I'm sorry I don't post as much, friends. The reason is very simple - I'm in a 'gathering' process. Writing seems counter-productive and somewhat of a struggle at this time. It feels as if all my soul's energy and will is focused on absorbing, gathering and taking 'in'. You might ask 'what', right? I'd say I am absorbing as much information, wisdom and insight as I can. I am praying and meditating twice daily - listening for insight from God/Love. I'm disciplining myself to listen inwardly, to tilt my ear towards the Great Silence and hear what that beloved Creator of 'All That Is' might be saying.
And I'm practicing awareness. I'm watching myself and, with great kindness, trying to teach myself a deeper and deeper knowing and caring of others. I'm trying to listen more deeply, and love more unconditionally. I'm trying to push all worries, fears and excuses aside and just be present with whomever is put in my path. I'm trying to be as open and flexible in my heart and head as I am able. I am holding high expectations of myself to be the most loving and helpful version of myself I can be.
It's hard. Sometimes our physical selves want to be lazy. Mine does. Sometimes I don't want to discipline myself and it takes great effort and commitment to keep at it. I think of Jesus, and Buddha. I think of people who have disciplined themselves and walked through great trials. I think of Gandhi and MLK and Mother Theresa. I try to learn from their lives, their words. I try to listen more deeply to the things they said. I challenge myself to try harder and harder. I want to be the most loving version of myself possible before I leave this planet.
And why? Because I cannot think of anything greater to aspire to on this earth than to be as loving a vessel as possible. Love means a great many different things to a great many different people. What I aspire to when I say 'loving' is to listen and be present with others right where they are at, to be as forgiving as my flawed little self can muster, to be as accepting and caring and present as my human form will allow. This does not mean there is no room for strong words and strong actions sometimes. Sometimes Love is a winnowing fork.
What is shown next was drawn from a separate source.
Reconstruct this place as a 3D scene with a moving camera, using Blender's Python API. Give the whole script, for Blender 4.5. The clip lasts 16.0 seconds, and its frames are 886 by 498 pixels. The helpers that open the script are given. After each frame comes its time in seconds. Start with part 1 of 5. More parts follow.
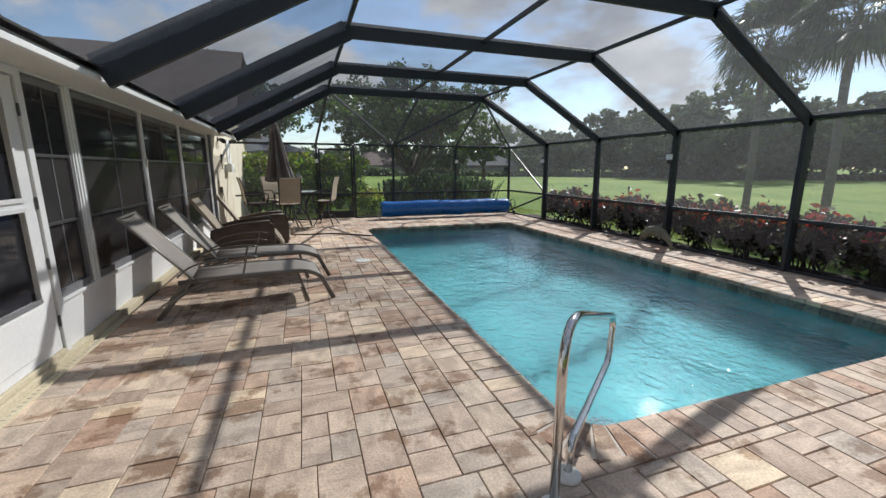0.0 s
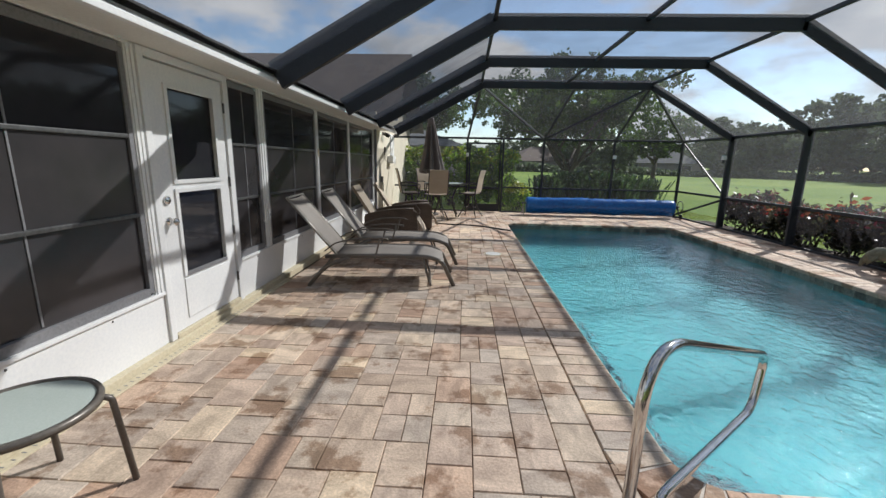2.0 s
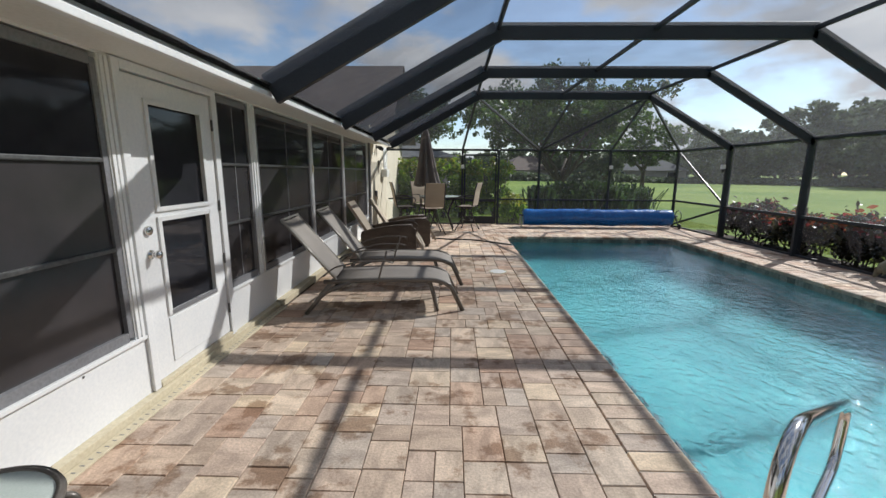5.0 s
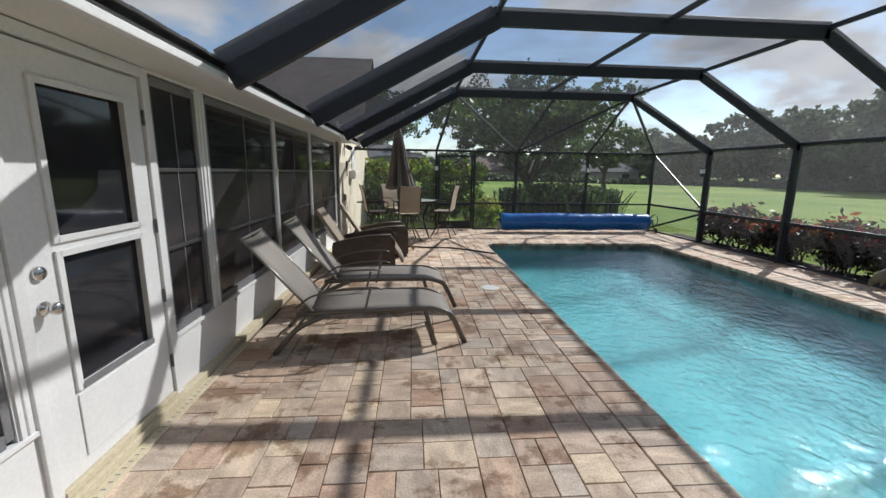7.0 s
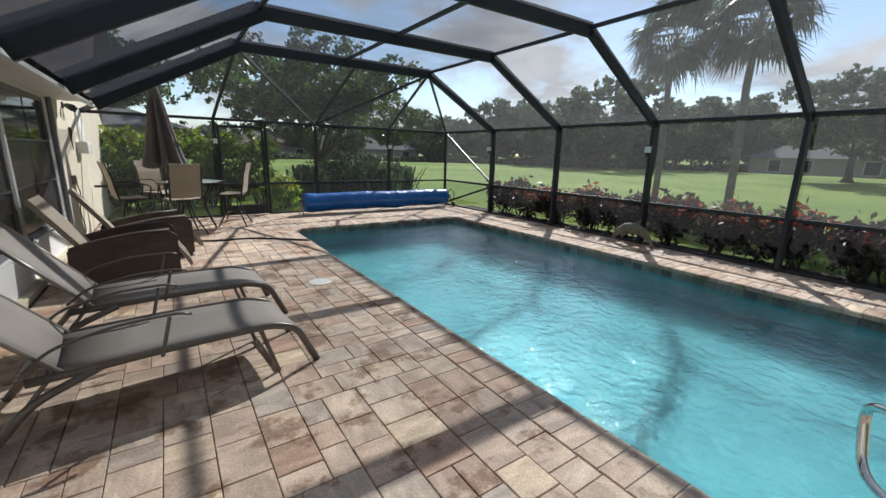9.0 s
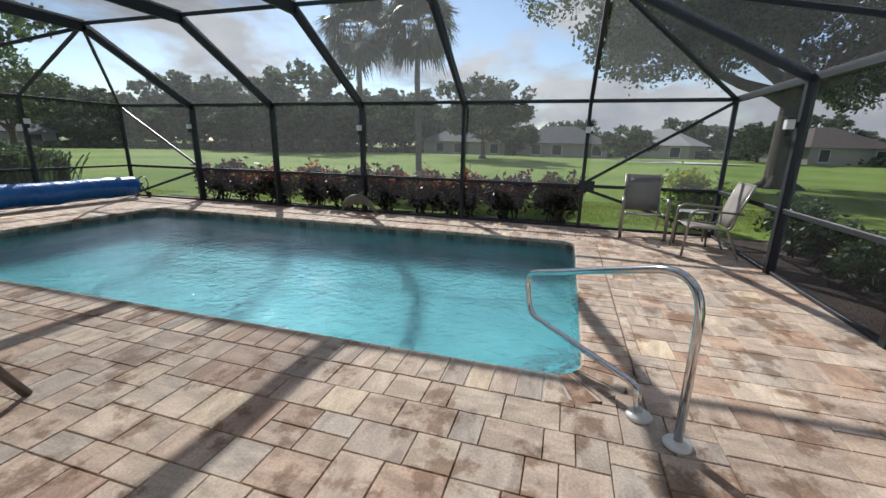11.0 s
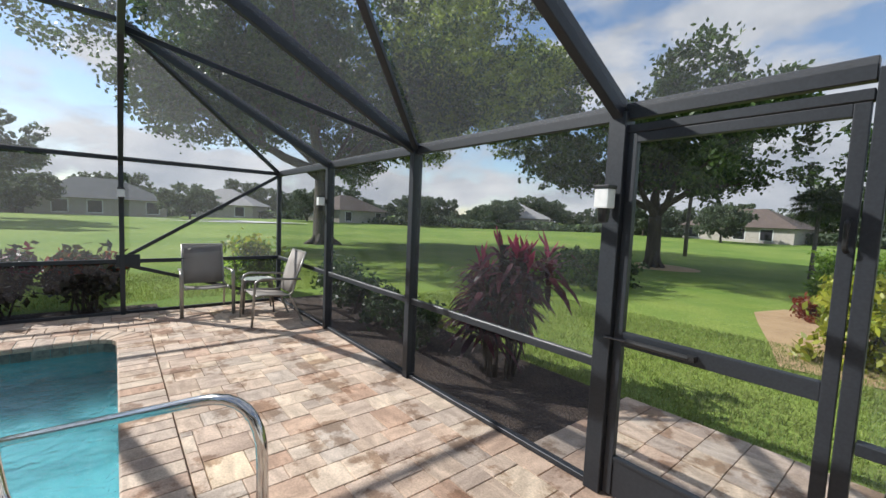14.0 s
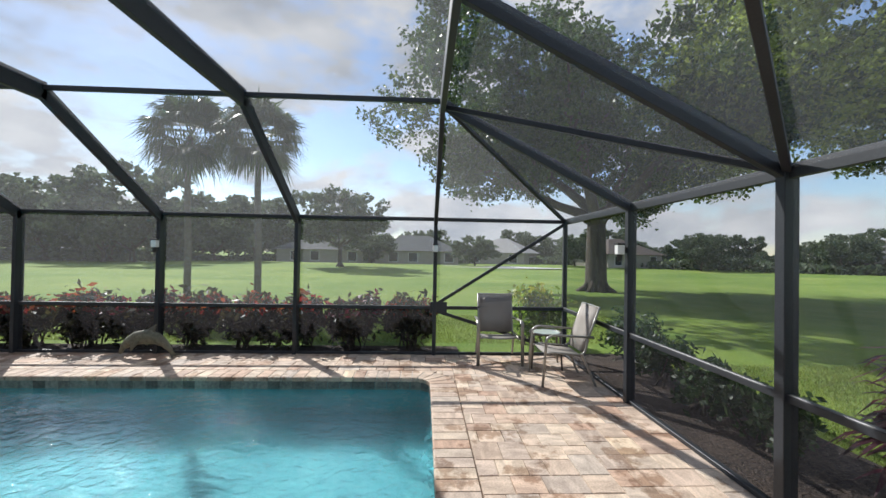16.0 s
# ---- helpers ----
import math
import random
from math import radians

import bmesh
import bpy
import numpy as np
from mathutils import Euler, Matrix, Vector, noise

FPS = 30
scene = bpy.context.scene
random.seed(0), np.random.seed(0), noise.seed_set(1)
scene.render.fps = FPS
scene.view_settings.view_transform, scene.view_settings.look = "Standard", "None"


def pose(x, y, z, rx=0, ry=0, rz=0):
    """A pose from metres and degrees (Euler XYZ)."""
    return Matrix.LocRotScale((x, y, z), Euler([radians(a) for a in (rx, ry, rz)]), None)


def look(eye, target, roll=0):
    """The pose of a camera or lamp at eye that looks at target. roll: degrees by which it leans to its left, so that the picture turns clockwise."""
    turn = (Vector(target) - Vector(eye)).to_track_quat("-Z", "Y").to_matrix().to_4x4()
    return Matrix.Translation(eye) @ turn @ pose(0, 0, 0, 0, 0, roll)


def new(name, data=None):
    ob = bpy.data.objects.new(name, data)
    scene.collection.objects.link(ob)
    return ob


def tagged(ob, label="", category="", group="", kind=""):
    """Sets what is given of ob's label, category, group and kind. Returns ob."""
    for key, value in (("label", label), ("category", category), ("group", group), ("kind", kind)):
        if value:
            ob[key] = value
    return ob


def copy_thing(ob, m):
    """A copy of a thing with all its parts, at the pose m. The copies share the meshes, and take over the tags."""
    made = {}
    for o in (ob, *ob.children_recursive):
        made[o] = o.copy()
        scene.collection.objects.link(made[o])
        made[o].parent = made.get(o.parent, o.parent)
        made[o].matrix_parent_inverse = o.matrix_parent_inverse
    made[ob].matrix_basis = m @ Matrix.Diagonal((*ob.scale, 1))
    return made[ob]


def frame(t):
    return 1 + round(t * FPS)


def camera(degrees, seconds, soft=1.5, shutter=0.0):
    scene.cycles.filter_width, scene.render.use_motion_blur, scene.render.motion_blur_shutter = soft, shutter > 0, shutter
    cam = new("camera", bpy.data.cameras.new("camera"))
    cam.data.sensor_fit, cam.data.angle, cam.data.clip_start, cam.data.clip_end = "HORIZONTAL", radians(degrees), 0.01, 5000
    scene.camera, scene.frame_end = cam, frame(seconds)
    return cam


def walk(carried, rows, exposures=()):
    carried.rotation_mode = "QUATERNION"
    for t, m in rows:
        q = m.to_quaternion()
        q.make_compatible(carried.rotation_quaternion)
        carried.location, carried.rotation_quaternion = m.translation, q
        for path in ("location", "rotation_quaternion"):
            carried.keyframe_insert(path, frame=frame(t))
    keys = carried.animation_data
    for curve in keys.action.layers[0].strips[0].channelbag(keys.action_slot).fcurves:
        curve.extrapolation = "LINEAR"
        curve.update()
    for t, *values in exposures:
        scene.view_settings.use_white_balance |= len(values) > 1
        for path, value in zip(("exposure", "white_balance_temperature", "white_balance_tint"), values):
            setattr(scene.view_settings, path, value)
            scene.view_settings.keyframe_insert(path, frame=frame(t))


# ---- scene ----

My job is to be present, to listen and to discern with as much Love as I can muster.
And when you make this commitment, life will hear you. You will have trials. You will be given the chance to practice your commitment in the worst of circumstances. This has been my experience lately. I haven't passed every test, but I've learned from each of them. Right now I am learning compassion for those who hate me. We all have those who hate us, but we usually strive very hard to either sway their opinions or, in less inspired instances, seek revenge of some kind. I'm choosing neither. I'm practicing loving these people despite their opinion of me. Is it easy? No. But it gets easier every day. We must strive to rise above all darkness, especially the darkness that can settle in human hearts. How else can we foster change? We can't. Unless we invite the light in, unless we love when others hate, we cannot evoke change of any lasting kind.
I want to truly, unequivocally, with all my heart, be part of true and lasting change. And the only change that makes a difference is Love.
I'm now heading back into a very busy work schedule and I'm scared. I know how difficult it will be to hold this level of awareness when I am working so many hours, and responsible for so many people. I will call on Love to inspire and uplift me through it. I will ask for my heart to be enlightened. I will listen as fervently and humbly as I can.
So that is why I have been relatively quiet. I feel incapable of sharing anything of true consequence lately, because my whole heart and soul are so very preoccupied with listening and learning. But it's just a season. I know another season will come sooner than I expect. But for now, I am in a quiet place and my ear is turned to the Source of All Love, and I am listening.